** Start INPUT DATA **

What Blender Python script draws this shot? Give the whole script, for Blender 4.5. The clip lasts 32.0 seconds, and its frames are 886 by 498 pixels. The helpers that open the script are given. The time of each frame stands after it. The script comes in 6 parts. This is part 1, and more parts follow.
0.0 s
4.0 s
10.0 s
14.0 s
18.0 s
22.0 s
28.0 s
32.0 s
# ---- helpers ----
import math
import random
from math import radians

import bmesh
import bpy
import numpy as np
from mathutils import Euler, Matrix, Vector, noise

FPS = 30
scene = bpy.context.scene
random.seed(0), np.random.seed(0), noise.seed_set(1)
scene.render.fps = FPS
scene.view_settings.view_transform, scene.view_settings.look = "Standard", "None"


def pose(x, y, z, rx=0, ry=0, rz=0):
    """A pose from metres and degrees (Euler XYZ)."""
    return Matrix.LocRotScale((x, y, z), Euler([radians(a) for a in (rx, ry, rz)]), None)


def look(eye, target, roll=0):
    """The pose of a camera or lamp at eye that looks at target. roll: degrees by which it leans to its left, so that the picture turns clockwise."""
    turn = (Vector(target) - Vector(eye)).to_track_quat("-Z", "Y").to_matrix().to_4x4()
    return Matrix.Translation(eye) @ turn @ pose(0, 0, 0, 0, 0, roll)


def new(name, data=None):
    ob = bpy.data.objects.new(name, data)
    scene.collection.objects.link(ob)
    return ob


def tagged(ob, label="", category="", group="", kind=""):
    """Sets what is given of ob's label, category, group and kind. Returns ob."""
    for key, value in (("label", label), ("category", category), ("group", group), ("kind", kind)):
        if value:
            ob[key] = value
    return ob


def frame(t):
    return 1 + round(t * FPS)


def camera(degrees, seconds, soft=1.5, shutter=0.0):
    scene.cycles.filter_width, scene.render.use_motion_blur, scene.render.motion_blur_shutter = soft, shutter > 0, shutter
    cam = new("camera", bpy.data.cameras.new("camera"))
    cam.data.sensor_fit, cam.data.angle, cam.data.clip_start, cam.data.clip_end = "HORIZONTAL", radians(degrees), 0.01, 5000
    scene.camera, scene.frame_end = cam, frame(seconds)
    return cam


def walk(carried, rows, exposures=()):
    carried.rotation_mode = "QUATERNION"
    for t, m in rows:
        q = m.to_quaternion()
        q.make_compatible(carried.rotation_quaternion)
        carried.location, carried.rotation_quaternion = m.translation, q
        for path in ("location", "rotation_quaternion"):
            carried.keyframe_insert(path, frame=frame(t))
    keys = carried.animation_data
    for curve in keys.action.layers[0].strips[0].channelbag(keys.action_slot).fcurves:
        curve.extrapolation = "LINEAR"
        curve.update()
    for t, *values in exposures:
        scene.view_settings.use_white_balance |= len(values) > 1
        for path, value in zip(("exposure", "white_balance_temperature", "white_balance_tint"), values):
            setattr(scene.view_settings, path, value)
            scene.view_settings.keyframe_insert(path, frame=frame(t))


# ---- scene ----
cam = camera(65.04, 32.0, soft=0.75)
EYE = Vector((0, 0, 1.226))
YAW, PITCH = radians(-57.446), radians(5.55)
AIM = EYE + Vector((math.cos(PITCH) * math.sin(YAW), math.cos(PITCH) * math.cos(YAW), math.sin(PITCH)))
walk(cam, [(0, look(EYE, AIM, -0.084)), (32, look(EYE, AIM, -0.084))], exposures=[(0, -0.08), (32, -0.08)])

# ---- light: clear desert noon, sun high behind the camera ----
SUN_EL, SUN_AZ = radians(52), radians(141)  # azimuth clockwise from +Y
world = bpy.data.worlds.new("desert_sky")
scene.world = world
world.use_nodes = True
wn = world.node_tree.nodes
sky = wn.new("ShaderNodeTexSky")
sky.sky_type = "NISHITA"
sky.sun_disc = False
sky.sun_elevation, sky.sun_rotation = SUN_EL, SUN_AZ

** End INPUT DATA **
** Start INPUT DATA **

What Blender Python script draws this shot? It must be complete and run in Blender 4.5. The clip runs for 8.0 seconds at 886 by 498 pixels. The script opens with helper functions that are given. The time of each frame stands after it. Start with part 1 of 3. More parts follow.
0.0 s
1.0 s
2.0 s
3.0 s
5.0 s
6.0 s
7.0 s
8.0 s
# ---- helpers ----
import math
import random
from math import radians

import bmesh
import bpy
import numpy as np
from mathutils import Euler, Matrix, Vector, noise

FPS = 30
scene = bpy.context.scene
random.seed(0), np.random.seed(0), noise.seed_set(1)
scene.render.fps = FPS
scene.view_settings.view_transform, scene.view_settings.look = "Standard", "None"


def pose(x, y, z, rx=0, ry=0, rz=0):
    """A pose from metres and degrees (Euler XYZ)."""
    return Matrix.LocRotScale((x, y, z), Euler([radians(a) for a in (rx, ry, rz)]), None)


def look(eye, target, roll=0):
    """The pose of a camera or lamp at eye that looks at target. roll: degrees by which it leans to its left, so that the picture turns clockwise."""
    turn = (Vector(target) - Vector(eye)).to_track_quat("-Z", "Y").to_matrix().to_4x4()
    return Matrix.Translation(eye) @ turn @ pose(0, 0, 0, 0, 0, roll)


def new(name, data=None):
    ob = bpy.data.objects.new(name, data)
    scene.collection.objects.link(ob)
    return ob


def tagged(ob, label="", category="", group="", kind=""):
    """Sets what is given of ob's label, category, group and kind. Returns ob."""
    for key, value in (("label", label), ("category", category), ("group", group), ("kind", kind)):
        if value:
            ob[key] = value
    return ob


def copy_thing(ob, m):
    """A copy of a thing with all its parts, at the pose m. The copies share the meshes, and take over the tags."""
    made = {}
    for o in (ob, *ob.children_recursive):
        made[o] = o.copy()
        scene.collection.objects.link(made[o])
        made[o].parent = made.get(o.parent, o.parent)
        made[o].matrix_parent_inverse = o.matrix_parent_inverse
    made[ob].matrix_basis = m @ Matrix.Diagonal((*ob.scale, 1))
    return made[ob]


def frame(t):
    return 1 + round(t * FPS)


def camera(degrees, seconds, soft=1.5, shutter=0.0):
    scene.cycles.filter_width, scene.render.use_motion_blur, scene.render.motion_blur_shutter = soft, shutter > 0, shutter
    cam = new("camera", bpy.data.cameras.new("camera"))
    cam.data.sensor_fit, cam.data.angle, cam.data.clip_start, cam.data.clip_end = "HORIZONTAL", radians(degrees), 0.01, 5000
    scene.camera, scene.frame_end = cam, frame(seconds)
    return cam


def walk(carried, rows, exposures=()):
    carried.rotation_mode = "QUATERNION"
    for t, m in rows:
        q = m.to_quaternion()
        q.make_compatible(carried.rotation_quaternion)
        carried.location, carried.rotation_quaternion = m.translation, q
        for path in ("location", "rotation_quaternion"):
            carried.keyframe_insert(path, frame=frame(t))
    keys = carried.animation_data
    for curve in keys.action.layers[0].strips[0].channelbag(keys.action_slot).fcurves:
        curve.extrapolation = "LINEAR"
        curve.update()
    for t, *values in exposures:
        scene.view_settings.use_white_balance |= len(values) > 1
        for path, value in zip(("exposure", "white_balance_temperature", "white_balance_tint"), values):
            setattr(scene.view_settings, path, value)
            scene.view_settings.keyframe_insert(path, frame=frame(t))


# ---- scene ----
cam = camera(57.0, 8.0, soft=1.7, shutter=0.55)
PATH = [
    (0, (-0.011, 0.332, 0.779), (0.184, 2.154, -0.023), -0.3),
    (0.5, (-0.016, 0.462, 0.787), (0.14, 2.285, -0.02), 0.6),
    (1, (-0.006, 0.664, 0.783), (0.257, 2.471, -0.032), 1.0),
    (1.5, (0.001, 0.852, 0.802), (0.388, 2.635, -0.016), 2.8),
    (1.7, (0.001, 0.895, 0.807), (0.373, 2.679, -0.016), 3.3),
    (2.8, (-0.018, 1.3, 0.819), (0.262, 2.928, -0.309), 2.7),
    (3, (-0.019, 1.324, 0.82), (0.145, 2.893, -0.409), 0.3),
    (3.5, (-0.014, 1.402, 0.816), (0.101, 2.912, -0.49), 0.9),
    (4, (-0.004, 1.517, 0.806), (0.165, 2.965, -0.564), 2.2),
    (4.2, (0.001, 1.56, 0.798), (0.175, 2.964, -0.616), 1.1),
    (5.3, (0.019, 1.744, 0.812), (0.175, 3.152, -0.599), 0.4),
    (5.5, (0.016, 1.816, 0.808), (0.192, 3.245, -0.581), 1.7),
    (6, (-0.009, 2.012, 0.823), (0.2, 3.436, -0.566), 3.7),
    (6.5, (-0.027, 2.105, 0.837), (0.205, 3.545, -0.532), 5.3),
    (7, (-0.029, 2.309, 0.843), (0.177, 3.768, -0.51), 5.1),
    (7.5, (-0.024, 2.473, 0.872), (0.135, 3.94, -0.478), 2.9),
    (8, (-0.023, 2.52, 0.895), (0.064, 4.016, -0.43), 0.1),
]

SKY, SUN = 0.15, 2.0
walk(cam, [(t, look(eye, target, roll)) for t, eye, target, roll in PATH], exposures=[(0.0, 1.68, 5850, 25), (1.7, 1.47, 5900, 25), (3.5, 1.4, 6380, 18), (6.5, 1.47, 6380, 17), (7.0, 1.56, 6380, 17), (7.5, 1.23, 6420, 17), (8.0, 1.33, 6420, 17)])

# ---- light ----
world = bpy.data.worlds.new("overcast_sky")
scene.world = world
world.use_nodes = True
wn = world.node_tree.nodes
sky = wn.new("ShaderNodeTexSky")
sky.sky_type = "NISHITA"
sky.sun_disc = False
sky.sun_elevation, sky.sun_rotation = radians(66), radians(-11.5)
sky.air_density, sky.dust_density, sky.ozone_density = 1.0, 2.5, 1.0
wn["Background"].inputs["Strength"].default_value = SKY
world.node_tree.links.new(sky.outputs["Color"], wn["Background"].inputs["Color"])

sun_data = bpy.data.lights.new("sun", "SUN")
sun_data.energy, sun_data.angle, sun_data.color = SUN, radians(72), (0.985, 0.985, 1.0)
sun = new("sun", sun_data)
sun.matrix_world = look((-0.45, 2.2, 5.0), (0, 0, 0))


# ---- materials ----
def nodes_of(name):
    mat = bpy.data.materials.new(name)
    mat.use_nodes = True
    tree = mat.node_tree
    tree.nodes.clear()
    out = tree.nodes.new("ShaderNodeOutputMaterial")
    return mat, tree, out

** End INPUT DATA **
** Start INPUT DATA **

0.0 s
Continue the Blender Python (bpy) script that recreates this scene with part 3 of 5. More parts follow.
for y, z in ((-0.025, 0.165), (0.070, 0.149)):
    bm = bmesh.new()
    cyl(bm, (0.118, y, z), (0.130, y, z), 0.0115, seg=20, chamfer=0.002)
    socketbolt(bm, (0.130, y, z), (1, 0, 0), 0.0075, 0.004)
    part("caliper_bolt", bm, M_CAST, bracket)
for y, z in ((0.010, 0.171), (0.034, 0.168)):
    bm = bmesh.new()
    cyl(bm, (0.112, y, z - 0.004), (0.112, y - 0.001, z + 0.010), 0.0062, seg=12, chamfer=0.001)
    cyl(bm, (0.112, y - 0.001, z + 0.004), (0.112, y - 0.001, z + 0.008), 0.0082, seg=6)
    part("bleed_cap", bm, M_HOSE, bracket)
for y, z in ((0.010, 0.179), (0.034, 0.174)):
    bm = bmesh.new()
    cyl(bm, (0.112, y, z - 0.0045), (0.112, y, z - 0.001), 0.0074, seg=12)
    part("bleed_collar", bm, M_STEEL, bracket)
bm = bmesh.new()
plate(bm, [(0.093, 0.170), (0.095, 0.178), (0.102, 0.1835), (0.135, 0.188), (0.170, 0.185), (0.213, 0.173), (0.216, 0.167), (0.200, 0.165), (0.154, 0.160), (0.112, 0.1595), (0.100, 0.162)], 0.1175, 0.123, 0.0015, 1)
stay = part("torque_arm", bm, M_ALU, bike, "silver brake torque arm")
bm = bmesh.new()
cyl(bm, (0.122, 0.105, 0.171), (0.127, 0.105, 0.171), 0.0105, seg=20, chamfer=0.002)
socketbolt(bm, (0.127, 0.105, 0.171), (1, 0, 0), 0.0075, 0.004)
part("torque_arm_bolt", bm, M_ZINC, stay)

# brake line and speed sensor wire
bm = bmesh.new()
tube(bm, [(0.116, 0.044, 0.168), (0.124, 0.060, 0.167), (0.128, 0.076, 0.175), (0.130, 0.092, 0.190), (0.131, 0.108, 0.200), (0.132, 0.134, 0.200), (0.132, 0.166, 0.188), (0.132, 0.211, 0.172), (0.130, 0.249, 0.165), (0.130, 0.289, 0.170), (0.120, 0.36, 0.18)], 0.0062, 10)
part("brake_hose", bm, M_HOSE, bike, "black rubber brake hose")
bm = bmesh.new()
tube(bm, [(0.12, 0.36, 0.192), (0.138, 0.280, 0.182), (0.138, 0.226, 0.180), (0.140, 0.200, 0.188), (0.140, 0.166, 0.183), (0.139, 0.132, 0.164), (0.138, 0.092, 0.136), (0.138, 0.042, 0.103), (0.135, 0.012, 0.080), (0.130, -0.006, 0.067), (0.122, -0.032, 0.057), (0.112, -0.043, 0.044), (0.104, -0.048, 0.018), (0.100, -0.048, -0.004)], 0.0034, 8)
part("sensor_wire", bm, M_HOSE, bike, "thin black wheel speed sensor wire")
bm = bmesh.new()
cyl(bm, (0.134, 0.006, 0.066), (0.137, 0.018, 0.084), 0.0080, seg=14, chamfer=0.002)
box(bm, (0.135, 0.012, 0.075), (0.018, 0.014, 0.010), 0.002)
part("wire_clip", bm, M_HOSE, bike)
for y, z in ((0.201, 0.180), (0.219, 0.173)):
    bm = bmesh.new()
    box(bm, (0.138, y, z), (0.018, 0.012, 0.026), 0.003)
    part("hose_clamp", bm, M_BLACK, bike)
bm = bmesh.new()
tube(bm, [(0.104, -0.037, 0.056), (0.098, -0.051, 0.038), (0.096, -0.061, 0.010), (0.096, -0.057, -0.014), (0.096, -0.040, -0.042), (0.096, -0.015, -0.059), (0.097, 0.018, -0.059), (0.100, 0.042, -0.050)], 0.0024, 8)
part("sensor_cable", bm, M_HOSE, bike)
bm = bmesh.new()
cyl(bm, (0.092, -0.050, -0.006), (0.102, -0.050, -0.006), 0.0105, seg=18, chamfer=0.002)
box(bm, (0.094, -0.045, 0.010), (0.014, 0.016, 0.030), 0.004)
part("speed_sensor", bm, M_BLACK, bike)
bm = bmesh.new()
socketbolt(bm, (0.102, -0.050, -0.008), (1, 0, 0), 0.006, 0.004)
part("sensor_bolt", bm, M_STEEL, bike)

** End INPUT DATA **

• [AIM]
Copy out the lines that hold "script".

• [ANSWER TO THIS EXERCISE]
What Blender Python script draws this shot? Give the whole script, for Blender 4.5. The clip lasts 32.0 seconds, and its frames are 886 by 498 pixels. The helpers that open the script are given. The time of each frame stands after it. The script comes in 6 parts. This is part 1, and more parts follow.
What Blender Python script draws this shot? It must be complete and run in Blender 4.5. The clip runs for 8.0 seconds at 886 by 498 pixels. The script opens with helper functions that are given. The time of each frame stands after it. Start with part 1 of 3. More parts follow.
Continue the Blender Python (bpy) script that recreates this scene with part 3 of 5. More parts follow.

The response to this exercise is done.